I just sent this email:

Dear Dr Brown, Dear Dr Schmolck,

following up on my earlier e-mail about the correct version of the Standard Deviation (which turned out to be a trivial matter), I have come across a similar problem with the appropriate version of Pearson's r.

What would be appropriate – the population or sample variant – and how is this implemented in QMethod?

If I understand correctly, Brown is using the population variant throughout Political Subjectivity, though the coefficient is denoted as r, which, I believe is conventionally used to identify the sample correlation coefficient (as opposed to rho for the population coefficient). That's a bit confusing to me.

Conceptually, I would think that N (not N-1) would be applicable, once more, because at least in forced distributions the population mean is actually known (0), and there would be no need to de-bias a mean estimate (correct?). On the other hand (and when the distribution is allowed to be asymmetrical), the (population) mean is an estimate, and the items are - at least nominally - a sample from a broader concourse.

I understand that this is very likely a trivial matter that won't affect results (much), and I'm sorry to take up your time with this – still I'd like to make sure that qmethod returns exactly correct results, if only to be able to verify and reproduce results precisely.

Many thanks, Max

maxheld83 commented 9 years ago

Response Dr Schmolck:

I'm not a statisticaian, but I don't know that the 'normal' r is a biased estimator of Rho. The formula for r contains covariance and variances, that exist as formulas with n and n-1. But which version you use doesn't make a difference because the difference cancels out. See http://de.wikipedia.org/wiki/Korrelationskoeffizient, though the English version is different.... (http://en.wikipedia.org/wiki/Pearson_product-moment_correlation_coefficient). In any case, if there exists also an n-1 formula for an unbiased estimate of Rho, it would not be the appropriate one for factor analysis, I believe.

Peter

Duh, indeed, I should have thought about that – it cancels out.

maxheld83 commented 9 years ago

Response Dr Brown:

Max,

I don’t have a good answer for this. As you point out, no parameters are being estimated that would result in a loss of degrees of freedom. The Q sort is a model of the population, which has unknown parameters since the population of subjective communicability is unlimited, and the Q sort is purposely constructed (when a structured sample is used) rather than randomly selected. Incidentally, Nahinsky worked out the degrees of freedom in Q in the ANOVA case when there was no degree of freedom lost for estimating the mean:

Nahinsky, I.D. (1965). The analysis of variance of Q sort data. Journal of Experimental Education, 34(1), 66-72. Nahinsky, I.D. (1966). Analysis of variance of intraindividual Q sort patterns. Journal of Clinical Psychology, 22, 34-39. Nahinsky, I.D. (1967). A Q sort analysis of variance involving the dimensions of sorts, groups, and items. > Journal of Experimental Education, 35(3), 36-41.
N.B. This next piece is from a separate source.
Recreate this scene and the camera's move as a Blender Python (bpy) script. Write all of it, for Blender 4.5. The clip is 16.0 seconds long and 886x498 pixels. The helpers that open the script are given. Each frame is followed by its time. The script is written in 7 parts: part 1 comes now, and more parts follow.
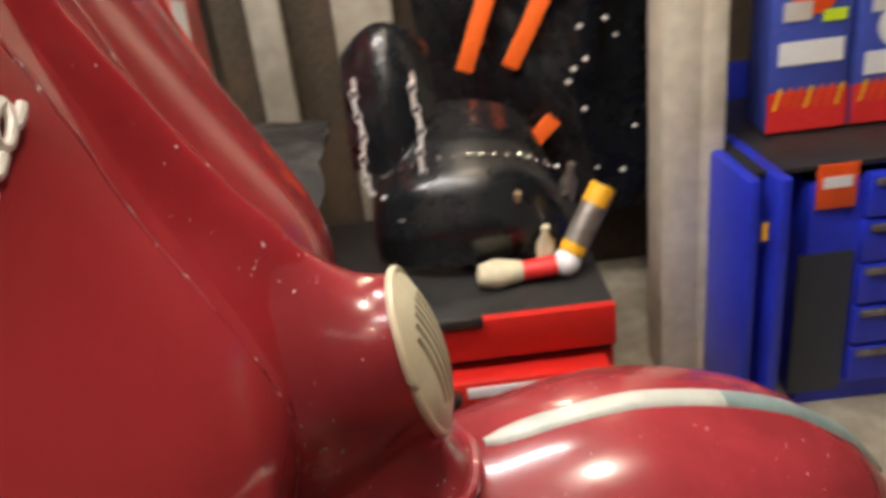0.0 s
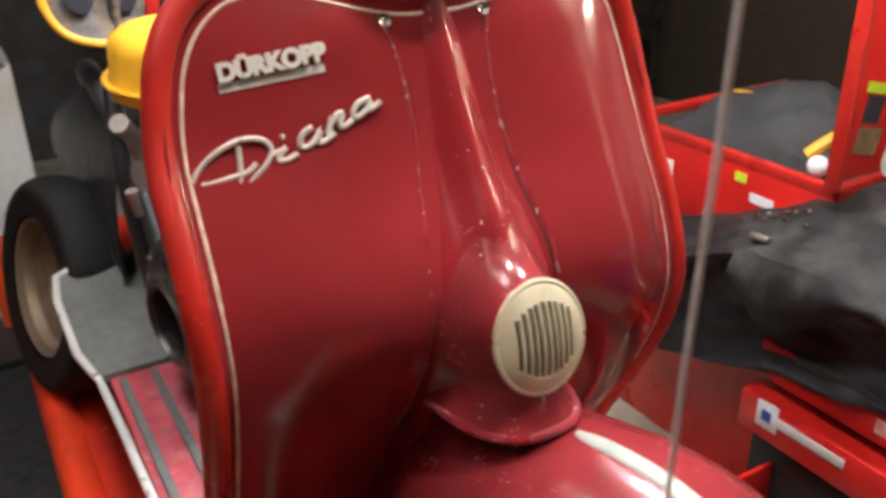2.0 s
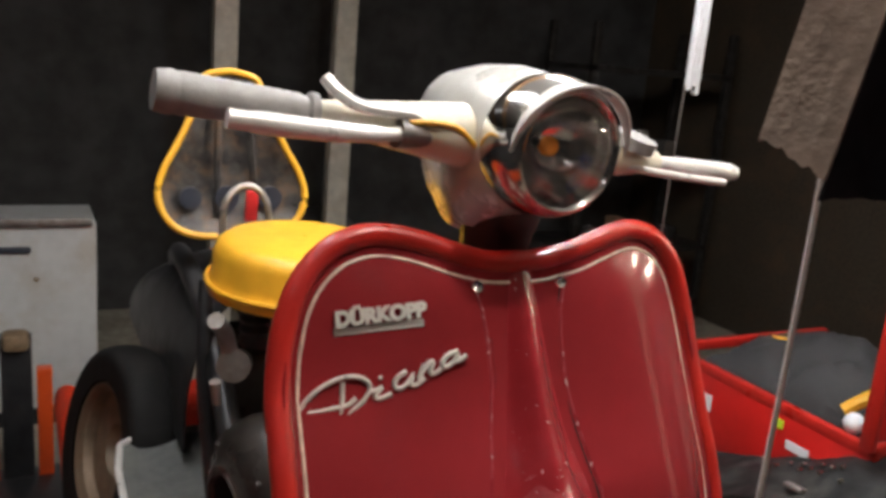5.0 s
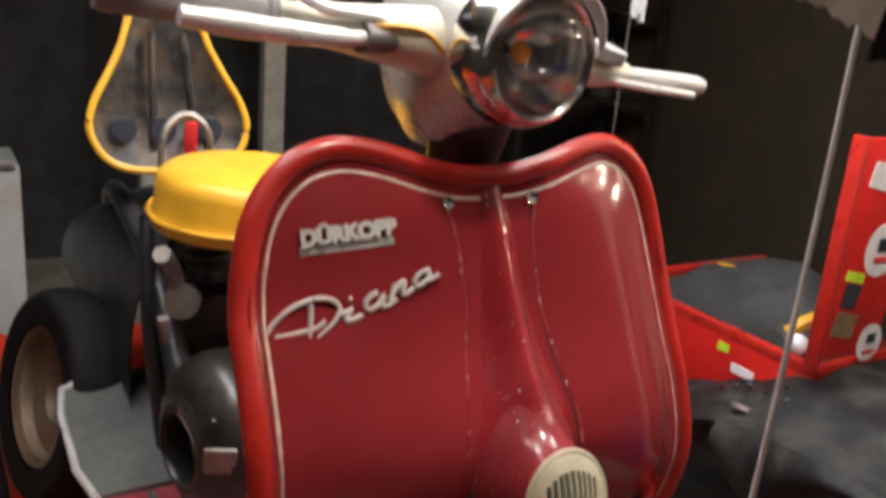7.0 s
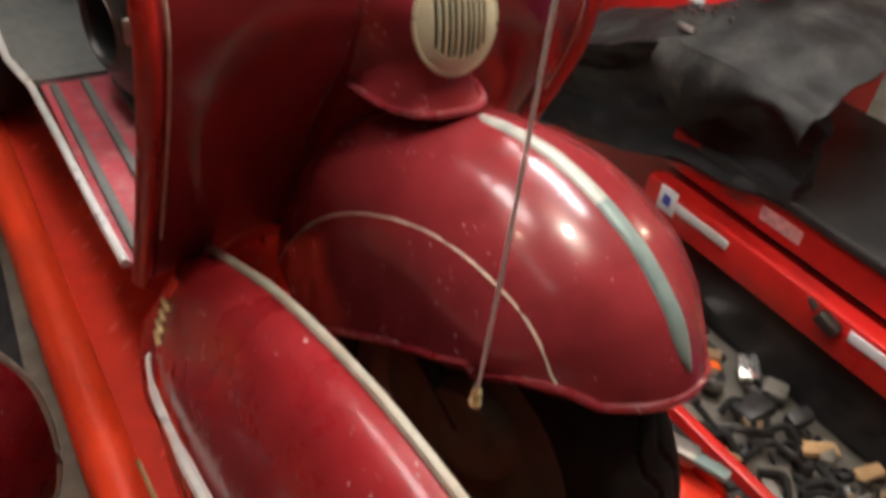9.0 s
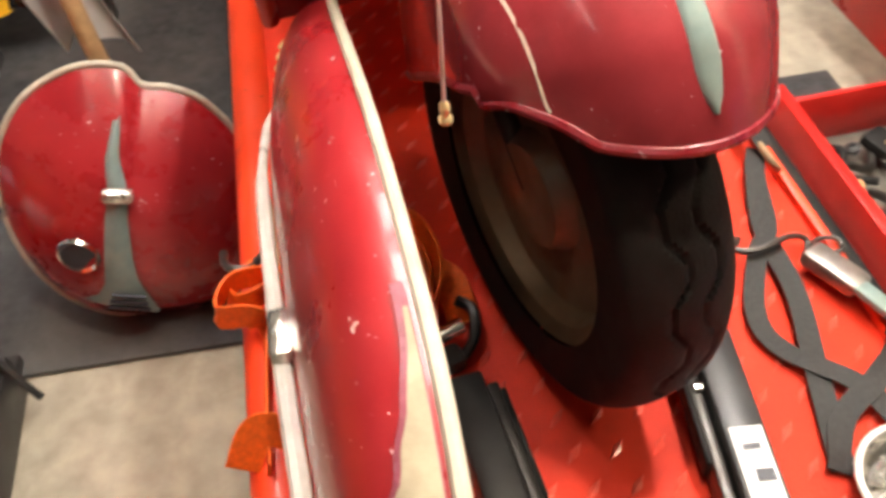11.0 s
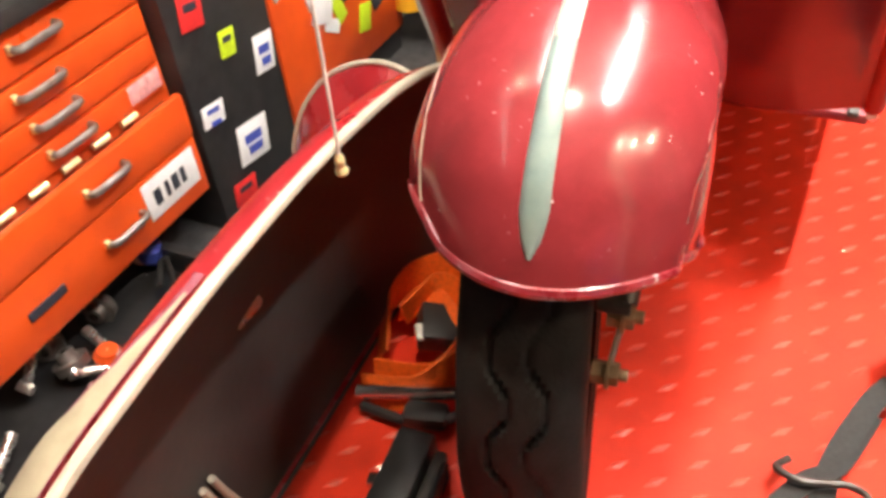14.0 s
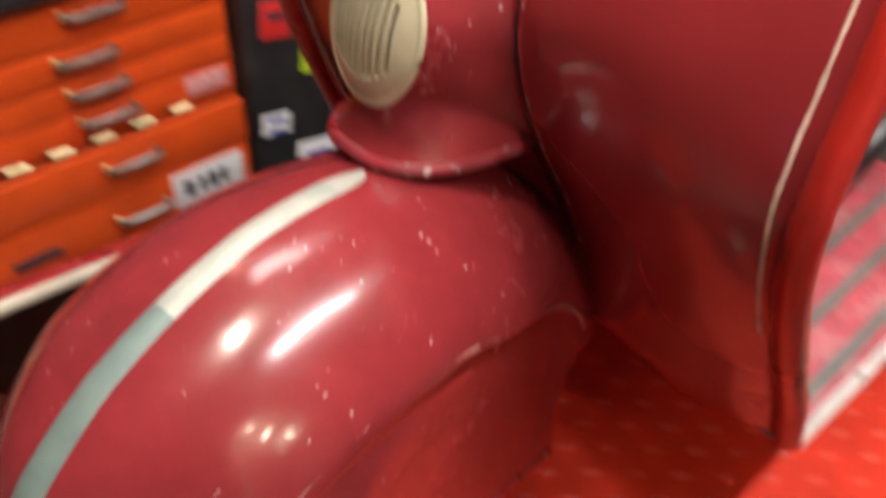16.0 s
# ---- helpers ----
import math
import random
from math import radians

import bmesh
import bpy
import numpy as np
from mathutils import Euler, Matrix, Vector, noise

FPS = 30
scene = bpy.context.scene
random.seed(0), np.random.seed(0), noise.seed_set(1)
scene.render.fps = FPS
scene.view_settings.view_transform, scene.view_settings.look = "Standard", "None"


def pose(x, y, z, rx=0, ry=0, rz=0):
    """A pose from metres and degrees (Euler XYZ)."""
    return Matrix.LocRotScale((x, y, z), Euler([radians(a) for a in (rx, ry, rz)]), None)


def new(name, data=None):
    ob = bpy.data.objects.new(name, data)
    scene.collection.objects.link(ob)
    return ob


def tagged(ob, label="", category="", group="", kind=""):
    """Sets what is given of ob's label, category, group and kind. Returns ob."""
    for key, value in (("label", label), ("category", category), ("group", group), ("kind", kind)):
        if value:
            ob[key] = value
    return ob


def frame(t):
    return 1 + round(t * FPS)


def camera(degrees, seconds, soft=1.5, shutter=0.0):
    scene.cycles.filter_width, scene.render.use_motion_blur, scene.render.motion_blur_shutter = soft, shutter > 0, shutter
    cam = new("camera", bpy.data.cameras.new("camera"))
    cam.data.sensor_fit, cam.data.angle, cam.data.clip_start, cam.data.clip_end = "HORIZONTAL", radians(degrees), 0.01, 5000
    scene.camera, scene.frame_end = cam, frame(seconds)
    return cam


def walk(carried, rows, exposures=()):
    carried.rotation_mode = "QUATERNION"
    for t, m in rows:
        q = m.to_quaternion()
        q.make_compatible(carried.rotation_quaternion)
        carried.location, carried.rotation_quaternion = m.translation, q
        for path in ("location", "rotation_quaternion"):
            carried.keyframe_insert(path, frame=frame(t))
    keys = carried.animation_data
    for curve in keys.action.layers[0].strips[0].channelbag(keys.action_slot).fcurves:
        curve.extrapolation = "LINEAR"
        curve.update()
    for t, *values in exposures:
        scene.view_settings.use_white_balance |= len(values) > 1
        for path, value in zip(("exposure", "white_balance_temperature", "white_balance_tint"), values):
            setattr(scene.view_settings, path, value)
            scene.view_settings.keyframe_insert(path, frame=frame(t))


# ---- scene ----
cam = camera(54.93, 16.0, 3.6, 0.5)
# the lift deck is z = DECK; rows: seconds, place over the deck, turn
DECK = 0.0
ROWS = [
    (0.0, -0.3544, -0.1706, 0.8139, 63.44, 6.24, -92.82),
    (0.3, -0.3454, -0.2166, 0.8194, 60.16, 5.73, -84.09),
    (0.5, -0.3508, -0.2652, 0.8193, 57.51, 4.93, -75.42),
    (0.8, -0.3670, -0.3023, 0.8263, 54.01, 3.69, -68.02),
    (1.0, -0.3674, -0.2971, 0.8319, 54.19, 3.13, -65.44),
    (1.2, -0.3766, -0.3145, 0.8495, 56.28, 2.36, -61.46),
    (1.5, -0.3881, -0.3846, 0.8775, 61.77, 2.18, -48.93),
    (1.8, -0.3704, -0.5172, 0.9025, 63.87, -0.09, -35.90),
    (2.0, -0.3306, -0.5888, 0.9133, 64.72, 0.88, -30.44),
    (2.2, -0.3201, -0.6085, 0.9253, 64.47, 0.38, -28.74),
    (2.5, -0.3248, -0.6487, 0.9519, 67.60, 0.10, -24.80),
    (3.0, -0.2518, -0.7959, 0.9955, 69.44, -2.41, -13.63),
    (3.5, -0.2302, -0.8529, 1.0037, 75.73, -1.77, -10.60),
    (4.0, -0.2867, -0.7866, 0.9972, 75.14, -2.96, -11.90),
    (4.2, -0.3414, -0.7442, 0.9982, 76.10, -3.76, -16.93),
    (6.4, -0.4238, -0.5986, 0.9867, 75.65, -5.33, -29.77),
    (7.0, -0.4135, -0.5988, 0.9632, 73.43, -4.76, -30.63),
    (7.5, -0.4130, -0.6384, 0.9191, 67.01, -5.41, -31.57),
    (8.0, -0.3946, -0.6684, 0.8806, 60.61, -5.55, -31.81),
    (8.5, -0.3874, -0.6861, 0.8772, 58.76, -5.13, -30.88),
    (9.0, -0.3740, -0.6969, 0.8514, 52.63, -5.91, -31.44),
    (9.5, -0.3616, -0.7084, 0.8194, 47.58, -6.37, -32.53),
    (10.0, -0.3146, -0.7284, 0.7821, 41.63, -4.46, -27.82),
    (10.2, -0.2875, -0.7472, 0.7782, 41.15, -2.40, -24.46),
    (12.3, 0.0008, -0.8327, 0.7198, 43.96, 7.38, 0.47),
    (12.5, 0.0115, -0.8163, 0.7220, 44.12, 7.36, 0.09),
    (13.0, 0.0979, -0.7892, 0.7174, 47.63, 10.58, 8.55),
    (13.5, 0.2095, -0.7849, 0.7297, 46.82, 8.27, 23.82),
    (14.0, 0.2026, -0.7833, 0.7570, 48.67, 4.81, 25.28),
    (14.5, 0.2897, -0.6829, 0.7343, 46.05, 5.61, 30.27),
    (15.0, 0.3279, -0.6398, 0.7599, 44.75, 1.91, 34.68),
    (15.2, 0.3207, -0.6448, 0.7764, 45.66, -1.66, 33.00),
    (15.5, 0.3167, -0.6037, 0.7853, 46.34, -4.37, 31.86),
    (15.7, 0.2830, -0.5203, 0.7752, 45.08, -7.03, 35.42),
    (16.0, 0.3409, -0.4291, 0.7952, 49.18, -2.27, 46.73),
]
walk(cam, [(t, pose(x, y, z + DECK, rx, ry, rz)) for t, x, y, z, rx, ry, rz in ROWS],
     [(0.0, -0.15, 6450, 10), (0.7, -0.30, 6300, 10), (1.5, 0.10, 6120, 10), (2.5, 0.10, 5950, 10), (3.0, -0.25, 5950, 10), (3.5, -0.45, 5950, 10), (6.5, -0.65, 5950, 10), (7.0, -0.45, 5950, 10), (8.0, -0.15, 6150, 10), (8.5, -0.08, 6250, 10), (9.0, -0.28, 6350, 10), (9.5, 0.2, 6450, 10), (10.0, 0.55, 6750, 10), (12.3, 0.92, 6720, 10), (13.0, 0.92, 6720, 10), (15.0, 0.92, 6600, 10), (15.5, 0.48, 6500, 10), (16.0, -0.23, 6400, 10)])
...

I suppose the letter r is preferred in as much as the Q sample is not the entire population, but r is rarely if ever subject to tests of statistical inference, and the same for the factor loadings. In fact, in a science of subjectivity we cannot guarantee that any statement means the same thing to two different people, and so the correlation between them must be taken with a grain of salt. As with the standard deviation, the difference between N and n – 1 is apt to be quite trivial in the larger scheme of things.

As usual, good luck.

maxheld83 commented 9 years ago

ok, so I think we can safely ignore this, because the results will be the same no matter which you use. That also explains why the results are the same as in Brown 1980, using cor().

I really need to get a little smarter about this elementary stuff.